Autumn of the opposition's discontent
By Messenger Staff
Wednesday, September 7Traditionally in the autumn season, protest rallies and actions start in Georgia. This year it is very difficult to make any predictions since charges by opposition parties were defused very strongly in the late spring. It is hard to foresee what activities the opposition will initiate, and—more importantly—how ready the population is to participate in protest activities.
One innovation has been social networking in Georgia, such as on Facebook, Twitter, YouTube etc. For example someone used Facebook to recommend commemorating the 8th anniversary of the Rose Revolution on November 23 by organizing a human protest chain starting from US Embassy and finishing at the President's residence in Avlabari. Some see this as an influence of the Arab Spring.
Of course in the Arab world very significant results were achieved through social networking. Right from the beginning doubts arouse about where the protest chain should start in Tbilisi. Some think that connecting the USA to the Rose Revolution is wrong; they suggest that Russia also played a very significant role by supporting revolutionary activities in Georgia in 2003. Others think that Russia’s connection with the Rose Revolution is essentially erroneous, so it is difficult to predict what will come from this idea of the human chain protest. In addition, the ruling authorities are also planning their own important celebrations on that day.

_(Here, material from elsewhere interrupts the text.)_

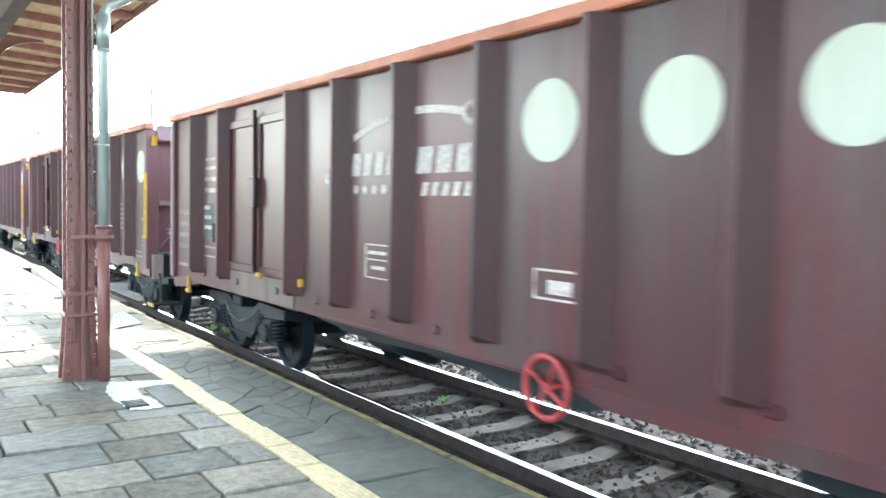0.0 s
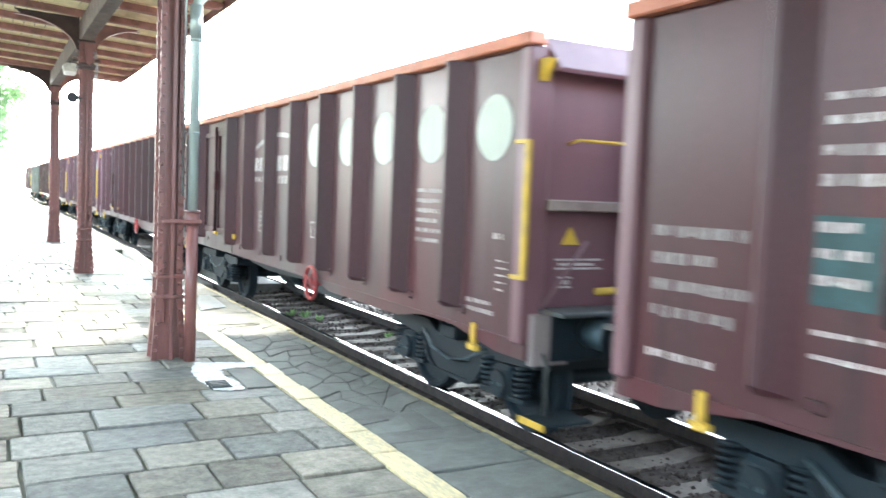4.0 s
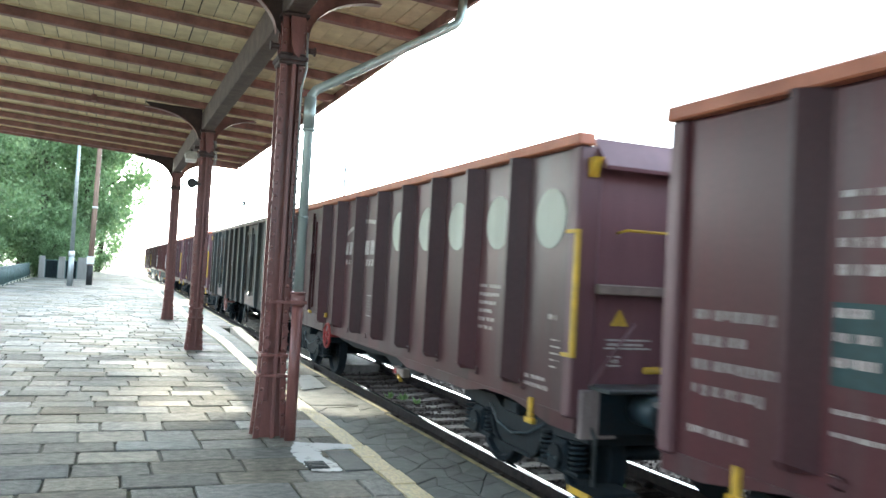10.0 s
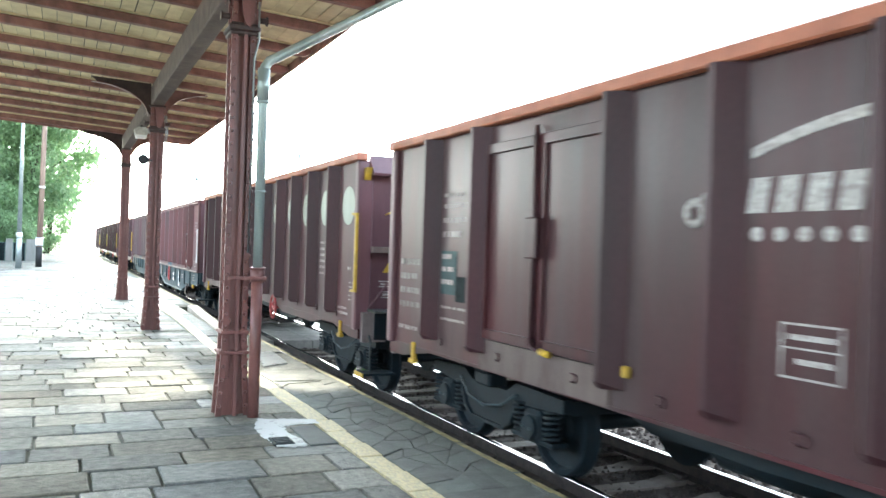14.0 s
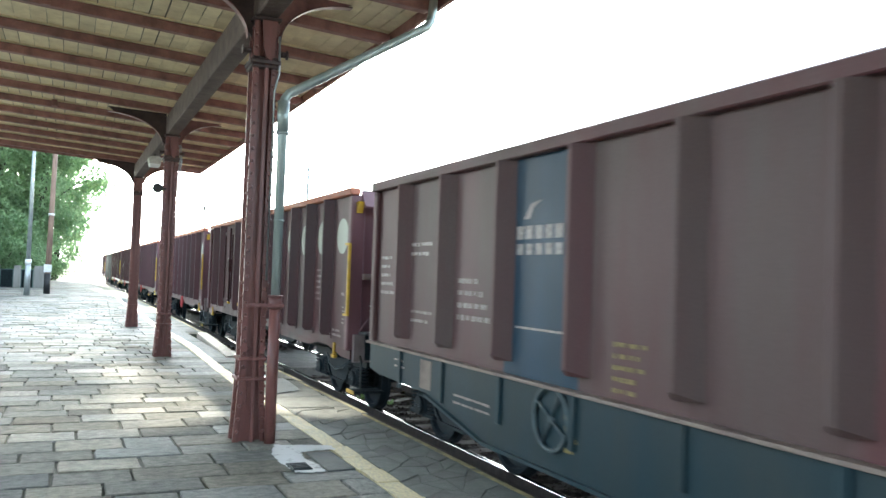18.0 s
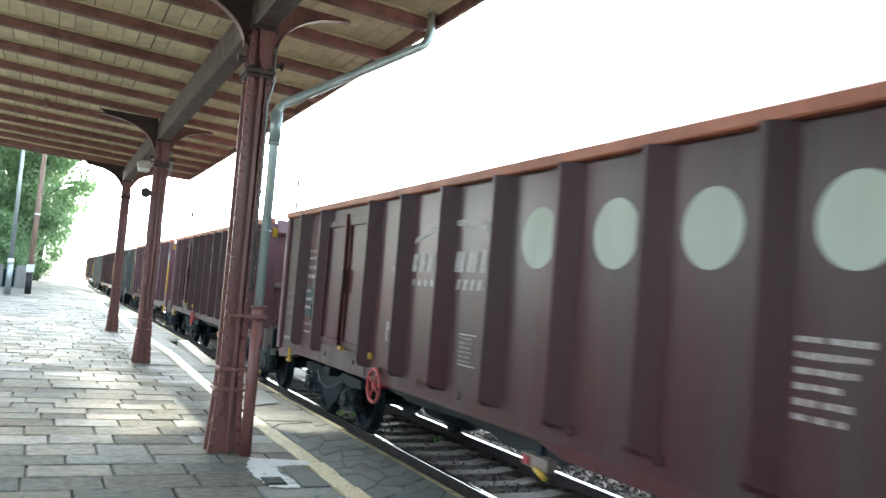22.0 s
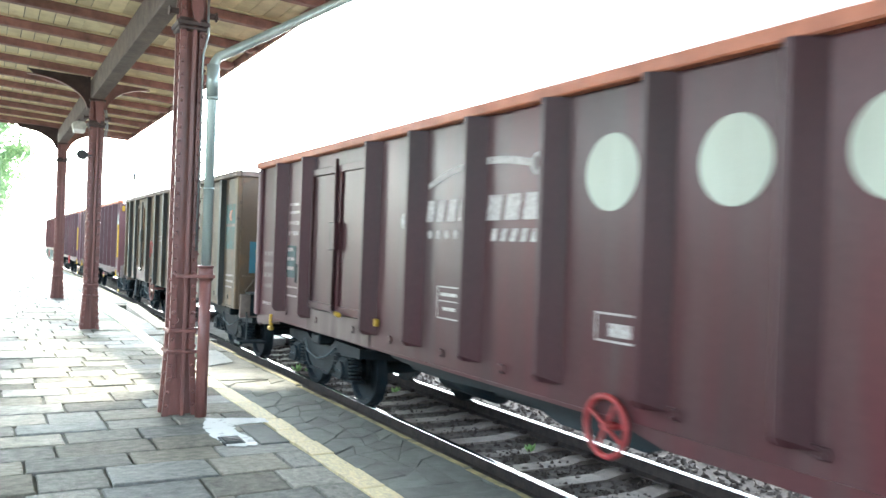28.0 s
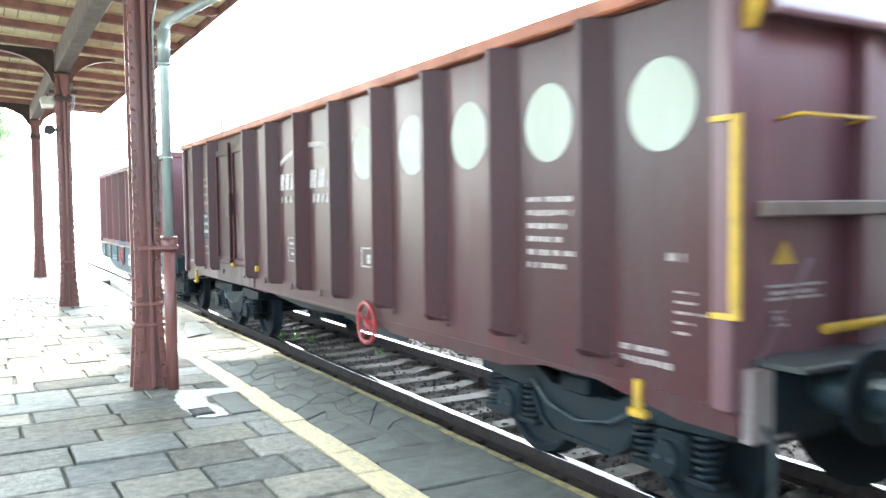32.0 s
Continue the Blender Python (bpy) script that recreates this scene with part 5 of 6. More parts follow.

Meanwhile the opposition faces its usual problem—the absence of any credible leader, either as a party or as a person. They still hope to manage and consolidate somehow around a so-called "Opposition 6" to create a united program. There are high hopes that a new political force will emerge. Analysts notice some other public activities as well that could transform eventually into a political movement, but it remains unclear what type of organization this would be and when it would turn into a political force.
Many believe that Georgians are mostly interested in a public movement rather than another political party. Parties need an ideology to stand on and a viable action plan and this is difficult at the moment--especially one that looks innovative and attractive.
Currently the ruling power feels very confident, self assured and comfortable. The elections code and other amendments to the Constitution will probably be accepted by the parliamentary majority without any problem. However, as analyst Irakli Sesiashvili thinks, politics are full of the unexpected. A small stone could provoke an avalanche.
Everybody in Georgia has noticed that social problems are on the increase. Inflation keeps growing and prices are increasing. The GEL 100 pension for the elderly which has been touted so actively by the Government is not convincing pensioners or anyone else as a survival minimum. Food, medical care and communal payments need at least double this amount. All the country's main solid assets have been privatized and sold, very few lesser ones remain. Different infrastructure projects and advertising campaigns consume huge amounts of money, and the crucial problem arises as to where to get extra financing.
Analyst Kakha Katsitadze thinks that though the ruling powers practically control the entire opposition spectrum, its main target now is to control all of society. One step for the ruling authorities is the attempt to interfere in church activities. However this has been a rather risky move. If not for the wise position of Georgia’s Patriarch Ilia II, the country could have plunged into serious unrest. Also, the recent scandal concerning the dismissal of our world-famous theater director, Robert Sturua, from his position was not a successful experience for the ruling powers.
Thus the deceptively calm situation could in fact signify a kind of pre-storm civility. God Bless Georgia!